• [Given information]:
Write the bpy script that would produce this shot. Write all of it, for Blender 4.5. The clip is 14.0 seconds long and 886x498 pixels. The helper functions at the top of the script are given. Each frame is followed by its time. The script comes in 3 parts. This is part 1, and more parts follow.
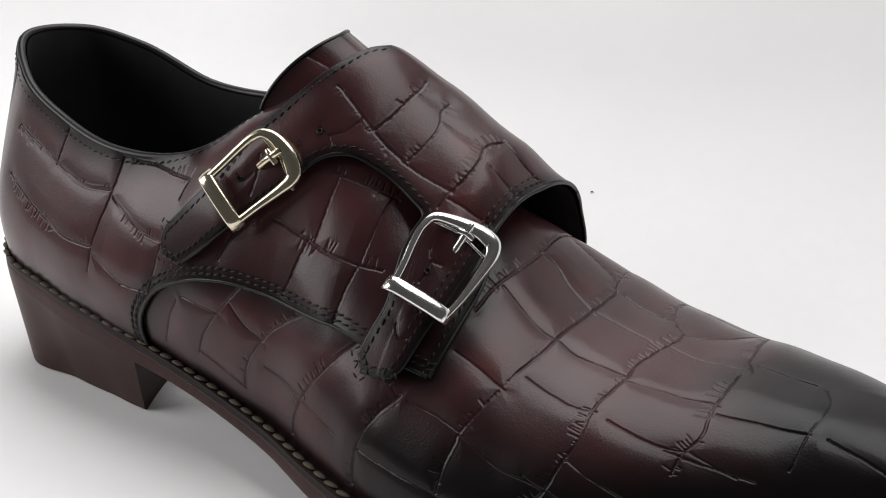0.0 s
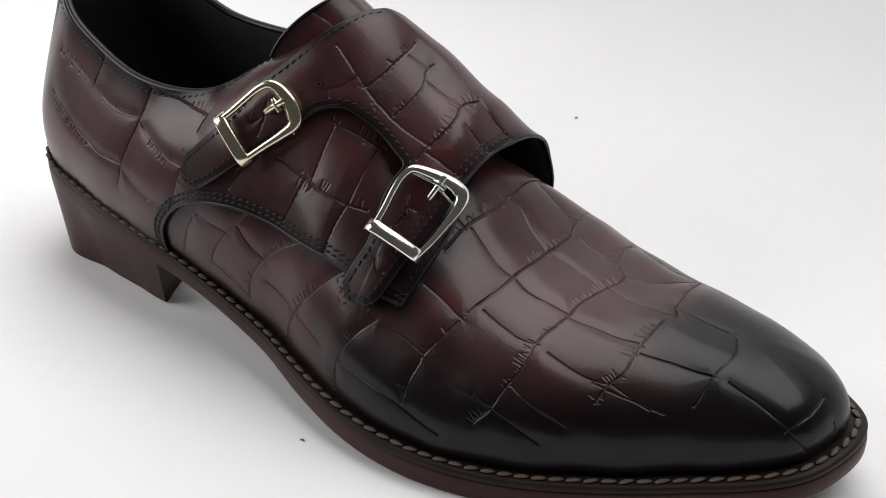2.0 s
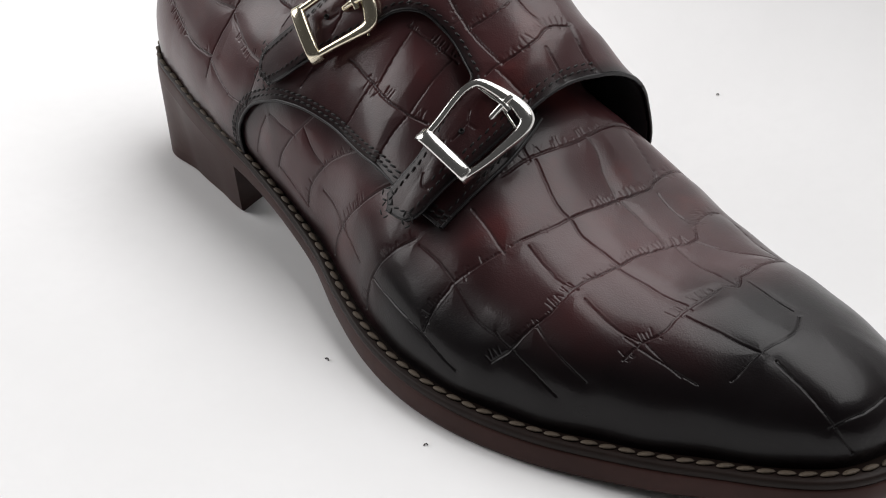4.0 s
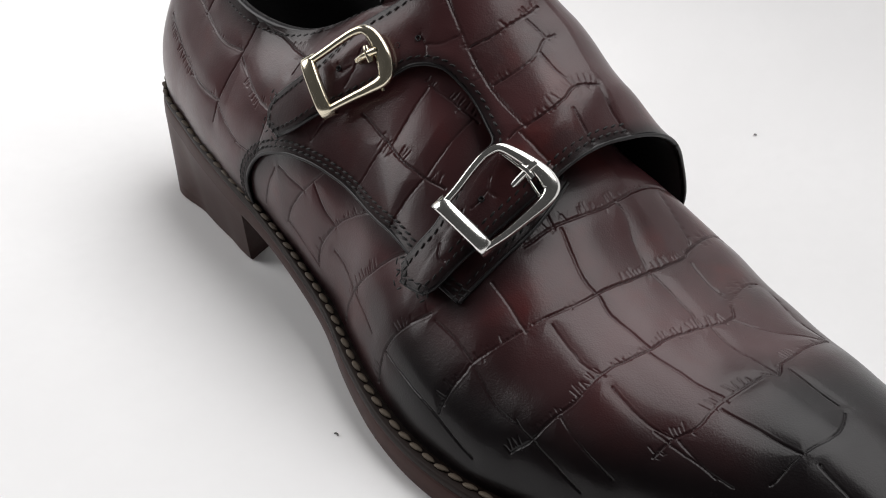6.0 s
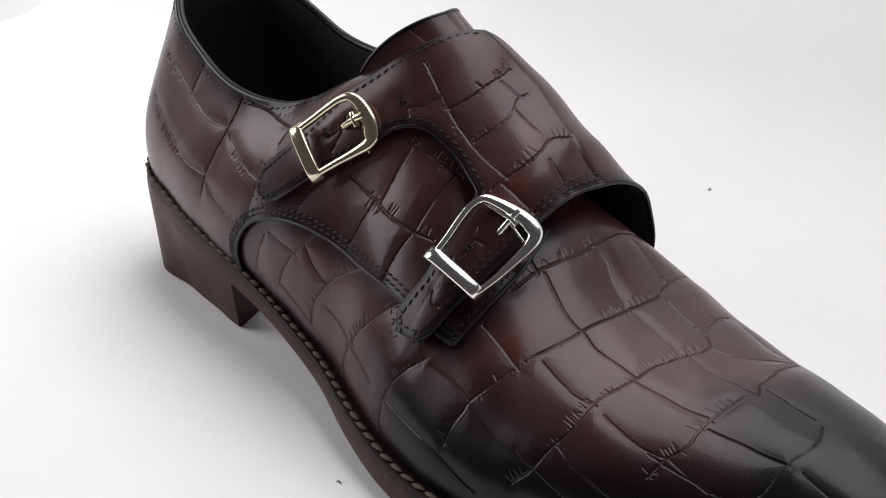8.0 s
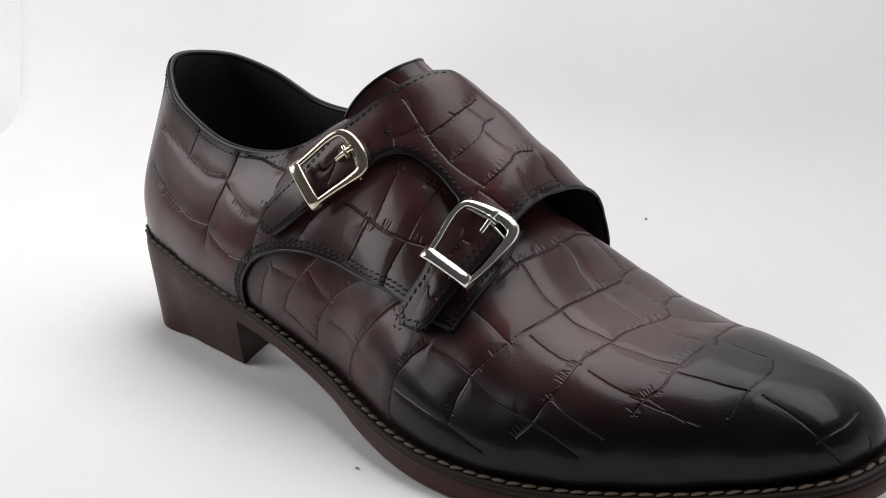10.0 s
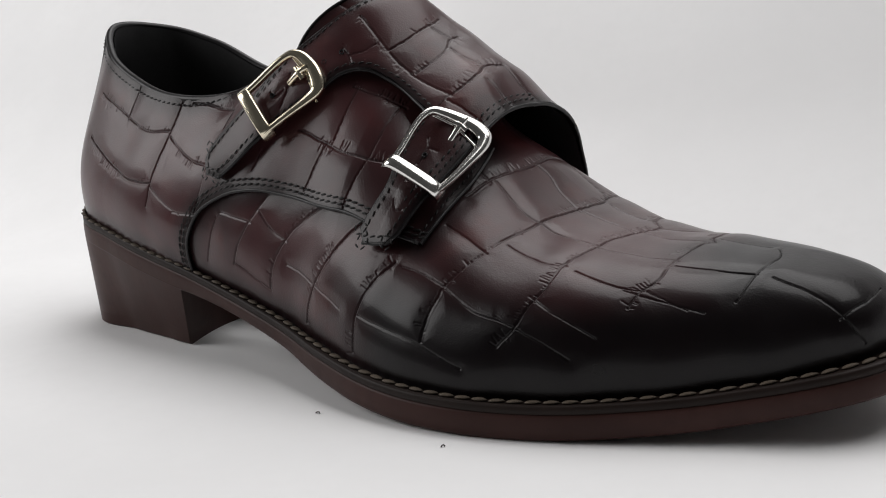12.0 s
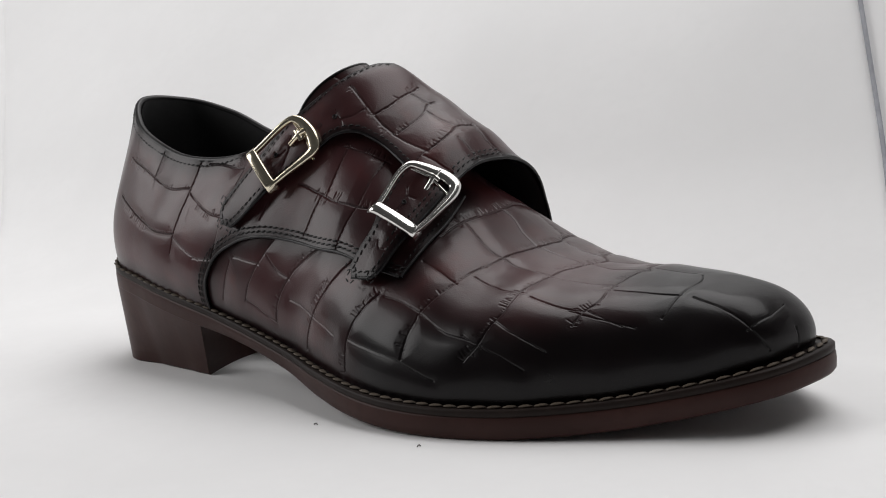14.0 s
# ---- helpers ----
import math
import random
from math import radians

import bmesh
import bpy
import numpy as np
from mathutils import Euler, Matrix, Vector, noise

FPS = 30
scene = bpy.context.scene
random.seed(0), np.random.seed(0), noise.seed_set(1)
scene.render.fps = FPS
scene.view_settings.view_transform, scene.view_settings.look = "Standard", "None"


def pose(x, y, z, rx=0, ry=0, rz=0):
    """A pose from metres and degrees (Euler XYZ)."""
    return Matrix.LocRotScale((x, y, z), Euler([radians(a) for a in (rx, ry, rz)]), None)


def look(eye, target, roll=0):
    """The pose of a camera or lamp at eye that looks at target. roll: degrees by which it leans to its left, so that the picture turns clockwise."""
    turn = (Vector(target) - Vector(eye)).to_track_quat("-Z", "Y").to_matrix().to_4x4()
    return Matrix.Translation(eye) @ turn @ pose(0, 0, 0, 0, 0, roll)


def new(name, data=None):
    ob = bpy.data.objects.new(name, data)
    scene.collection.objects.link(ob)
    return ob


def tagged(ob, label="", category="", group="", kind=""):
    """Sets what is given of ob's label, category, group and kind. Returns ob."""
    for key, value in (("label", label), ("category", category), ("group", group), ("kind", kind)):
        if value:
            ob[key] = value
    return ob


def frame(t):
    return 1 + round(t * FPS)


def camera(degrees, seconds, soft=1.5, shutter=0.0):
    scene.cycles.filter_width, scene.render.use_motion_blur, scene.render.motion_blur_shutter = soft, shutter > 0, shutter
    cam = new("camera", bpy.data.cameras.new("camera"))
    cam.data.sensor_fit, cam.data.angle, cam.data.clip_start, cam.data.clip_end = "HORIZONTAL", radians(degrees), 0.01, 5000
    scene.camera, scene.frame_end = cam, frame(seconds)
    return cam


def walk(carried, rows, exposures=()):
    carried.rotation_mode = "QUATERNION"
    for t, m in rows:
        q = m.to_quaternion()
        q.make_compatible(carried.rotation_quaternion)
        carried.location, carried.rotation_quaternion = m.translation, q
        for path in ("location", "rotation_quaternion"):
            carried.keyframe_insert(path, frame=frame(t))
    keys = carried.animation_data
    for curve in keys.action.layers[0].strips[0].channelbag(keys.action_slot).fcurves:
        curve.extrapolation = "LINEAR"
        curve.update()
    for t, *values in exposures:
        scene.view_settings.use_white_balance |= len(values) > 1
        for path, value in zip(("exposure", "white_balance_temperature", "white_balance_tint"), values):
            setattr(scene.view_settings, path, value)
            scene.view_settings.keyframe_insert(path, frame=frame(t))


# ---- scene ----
cam = camera(35.46, 14.0, soft=1.05)
PATH = [
    (0, (0.32651, -0.31319, 0.22906), (0.13989, -0.00035, 0.06384), -4.22),
    (0.5, (0.33265, -0.31663, 0.22554), (0.14786, -0.00994, 0.04723), -3.74),
    (1, (0.34366, -0.32040, 0.23914), (0.15787, -0.02202, 0.04821), -3.83),
    (1.5, (0.34919, -0.33630, 0.26507), (0.16557, -0.04542, 0.06092), -3.54),
    (2, (0.36538, -0.33451, 0.28662), (0.17846, -0.04910, 0.07781), -2.38),
    (2.5, (0.36970, -0.28924, 0.24598), (0.13580, -0.03857, 0.03993), -1.21),
    (3, (0.38791, -0.27833, 0.24007), (0.14965, -0.03723, 0.02770), -0.44),
    (3.2, (0.40243, -0.28920, 0.23936), (0.16082, -0.04060, 0.03980), 0.51),
    (5.3, (0.40502, -0.28238, 0.24087), (0.15793, -0.04755, 0.04191), 1.28),
    (5.5, (0.39435, -0.27190, 0.24243), (0.14918, -0.03588, 0.04183), 0.81),
    (6, (0.37906, -0.26120, 0.24999), (0.13427, -0.02694, 0.04753), 0.72),
    (6.5, (0.38949, -0.26157, 0.25309), (0.13910, -0.02756, 0.05670), 0.75),
    (7, (0.38549, -0.26462, 0.25133), (0.13467, -0.02321, 0.06382), 0.47),
    (7.2, (0.37920, -0.26920, 0.24858), (0.13191, -0.02307, 0.06390), 0.74),
    (9.3, (0.41169, -0.34149, 0.24846), (0.17668, -0.06110, 0.08675), -2.99),
    (9.5, (0.41388, -0.35106, 0.24244), (0.17851, -0.06539, 0.09081), -3.00),
    (10, (0.41743, -0.36740, 0.23005), (0.18211, -0.07511, 0.09151), -3.52),
    (10.5, (0.42874, -0.37589, 0.23070), (0.19725, -0.07756, 0.09875), -3.78),
    (11, (0.42994, -0.37882, 0.21515), (0.19943, -0.07711, 0.08931), -4.26),
    (11.5, (0.41047, -0.37447, 0.16541), (0.17807, -0.06541, 0.06303), -4.34),
    (12, (0.39825, -0.35910, 0.13325), (0.16676, -0.04426, 0.04788), -4.47),
    (12.5, (0.39596, -0.35492, 0.12562), (0.16011, -0.03994, 0.05375), -4.87),
    (13, (0.41563, -0.37514, 0.12314), (0.18161, -0.05633, 0.06314), -4.76),
    (13.5, (0.43724, -0.38321, 0.12615), (0.20405, -0.06431, 0.06352), -5.42),
    (14, (0.45530, -0.40583, 0.13353), (0.21517, -0.09250, 0.06902), -5.64),
]
walk(cam, [(t, look(eye, target, roll)) for t, eye, target, roll in PATH],
     exposures=[(0, 0.0), (3.2, 0.0), (5.4, -0.10), (6.5, 0.0), (7.2, 0.0), (9.3, -0.02), (11, -0.34), (11.5, -0.40), (12.5, -0.18), (14, -0.35)])

# ---- light: a soft overhead lamp inside a white sheet tent, open to a dim room in front ----
world = bpy.data.worlds.new("dim_room")
scene.world = world
world.use_nodes = True
world.node_tree.nodes["Background"].inputs[0].default_value = (1.0, 0.98, 0.97, 1)
world.node_tree.nodes["Background"].inputs[1].default_value = 0.06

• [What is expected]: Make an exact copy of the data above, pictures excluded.

• [Expected answer]:
Write the bpy script that would produce this shot. Write all of it, for Blender 4.5. The clip is 14.0 seconds long and 886x498 pixels. The helper functions at the top of the script are given. Each frame is followed by its time. The script comes in 3 parts. This is part 1, and more parts follow.
0.0 s
2.0 s
4.0 s
6.0 s
8.0 s
10.0 s
12.0 s
14.0 s
# ---- helpers ----
import math
import random
from math import radians

import bmesh
import bpy
import numpy as np
from mathutils import Euler, Matrix, Vector, noise

FPS = 30
scene = bpy.context.scene
random.seed(0), np.random.seed(0), noise.seed_set(1)
scene.render.fps = FPS
scene.view_settings.view_transform, scene.view_settings.look = "Standard", "None"


def pose(x, y, z, rx=0, ry=0, rz=0):
    """A pose from metres and degrees (Euler XYZ)."""
    return Matrix.LocRotScale((x, y, z), Euler([radians(a) for a in (rx, ry, rz)]), None)


def look(eye, target, roll=0):
    """The pose of a camera or lamp at eye that looks at target. roll: degrees by which it leans to its left, so that the picture turns clockwise."""
    turn = (Vector(target) - Vector(eye)).to_track_quat("-Z", "Y").to_matrix().to_4x4()
    return Matrix.Translation(eye) @ turn @ pose(0, 0, 0, 0, 0, roll)


def new(name, data=None):
    ob = bpy.data.objects.new(name, data)
    scene.collection.objects.link(ob)
    return ob


def tagged(ob, label="", category="", group="", kind=""):
    """Sets what is given of ob's label, category, group and kind. Returns ob."""
    for key, value in (("label", label), ("category", category), ("group", group), ("kind", kind)):
        if value:
            ob[key] = value
    return ob


def frame(t):
    return 1 + round(t * FPS)


def camera(degrees, seconds, soft=1.5, shutter=0.0):
    scene.cycles.filter_width, scene.render.use_motion_blur, scene.render.motion_blur_shutter = soft, shutter > 0, shutter
    cam = new("camera", bpy.data.cameras.new("camera"))
    cam.data.sensor_fit, cam.data.angle, cam.data.clip_start, cam.data.clip_end = "HORIZONTAL", radians(degrees), 0.01, 5000
    scene.camera, scene.frame_end = cam, frame(seconds)
    return cam


def walk(carried, rows, exposures=()):
    carried.rotation_mode = "QUATERNION"
    for t, m in rows:
        q = m.to_quaternion()
        q.make_compatible(carried.rotation_quaternion)
        carried.location, carried.rotation_quaternion = m.translation, q
        for path in ("location", "rotation_quaternion"):
            carried.keyframe_insert(path, frame=frame(t))
    keys = carried.animation_data
    for curve in keys.action.layers[0].strips[0].channelbag(keys.action_slot).fcurves:
        curve.extrapolation = "LINEAR"
        curve.update()
    for t, *values in exposures:
        scene.view_settings.use_white_balance |= len(values) > 1
        for path, value in zip(("exposure", "white_balance_temperature", "white_balance_tint"), values):
            setattr(scene.view_settings, path, value)
            scene.view_settings.keyframe_insert(path, frame=frame(t))


# ---- scene ----
cam = camera(35.46, 14.0, soft=1.05)
PATH = [
    (0, (0.32651, -0.31319, 0.22906), (0.13989, -0.00035, 0.06384), -4.22),
    (0.5, (0.33265, -0.31663, 0.22554), (0.14786, -0.00994, 0.04723), -3.74),
    (1, (0.34366, -0.32040, 0.23914), (0.15787, -0.02202, 0.04821), -3.83),
    (1.5, (0.34919, -0.33630, 0.26507), (0.16557, -0.04542, 0.06092), -3.54),
    (2, (0.36538, -0.33451, 0.28662), (0.17846, -0.04910, 0.07781), -2.38),
    (2.5, (0.36970, -0.28924, 0.24598), (0.13580, -0.03857, 0.03993), -1.21),
    (3, (0.38791, -0.27833, 0.24007), (0.14965, -0.03723, 0.02770), -0.44),
    (3.2, (0.40243, -0.28920, 0.23936), (0.16082, -0.04060, 0.03980), 0.51),
    (5.3, (0.40502, -0.28238, 0.24087), (0.15793, -0.04755, 0.04191), 1.28),
    (5.5, (0.39435, -0.27190, 0.24243), (0.14918, -0.03588, 0.04183), 0.81),
    (6, (0.37906, -0.26120, 0.24999), (0.13427, -0.02694, 0.04753), 0.72),
    (6.5, (0.38949, -0.26157, 0.25309), (0.13910, -0.02756, 0.05670), 0.75),
    (7, (0.38549, -0.26462, 0.25133), (0.13467, -0.02321, 0.06382), 0.47),
    (7.2, (0.37920, -0.26920, 0.24858), (0.13191, -0.02307, 0.06390), 0.74),
    (9.3, (0.41169, -0.34149, 0.24846), (0.17668, -0.06110, 0.08675), -2.99),
    (9.5, (0.41388, -0.35106, 0.24244), (0.17851, -0.06539, 0.09081), -3.00),
    (10, (0.41743, -0.36740, 0.23005), (0.18211, -0.07511, 0.09151), -3.52),
    (10.5, (0.42874, -0.37589, 0.23070), (0.19725, -0.07756, 0.09875), -3.78),
    (11, (0.42994, -0.37882, 0.21515), (0.19943, -0.07711, 0.08931), -4.26),
    (11.5, (0.41047, -0.37447, 0.16541), (0.17807, -0.06541, 0.06303), -4.34),
    (12, (0.39825, -0.35910, 0.13325), (0.16676, -0.04426, 0.04788), -4.47),
    (12.5, (0.39596, -0.35492, 0.12562), (0.16011, -0.03994, 0.05375), -4.87),
    (13, (0.41563, -0.37514, 0.12314), (0.18161, -0.05633, 0.06314), -4.76),
    (13.5, (0.43724, -0.38321, 0.12615), (0.20405, -0.06431, 0.06352), -5.42),
    (14, (0.45530, -0.40583, 0.13353), (0.21517, -0.09250, 0.06902), -5.64),
]
walk(cam, [(t, look(eye, target, roll)) for t, eye, target, roll in PATH],
     exposures=[(0, 0.0), (3.2, 0.0), (5.4, -0.10), (6.5, 0.0), (7.2, 0.0), (9.3, -0.02), (11, -0.34), (11.5, -0.40), (12.5, -0.18), (14, -0.35)])

# ---- light: a soft overhead lamp inside a white sheet tent, open to a dim room in front ----
world = bpy.data.worlds.new("dim_room")
scene.world = world
world.use_nodes = True
world.node_tree.nodes["Background"].inputs[0].default_value = (1.0, 0.98, 0.97, 1)
world.node_tree.nodes["Background"].inputs[1].default_value = 0.06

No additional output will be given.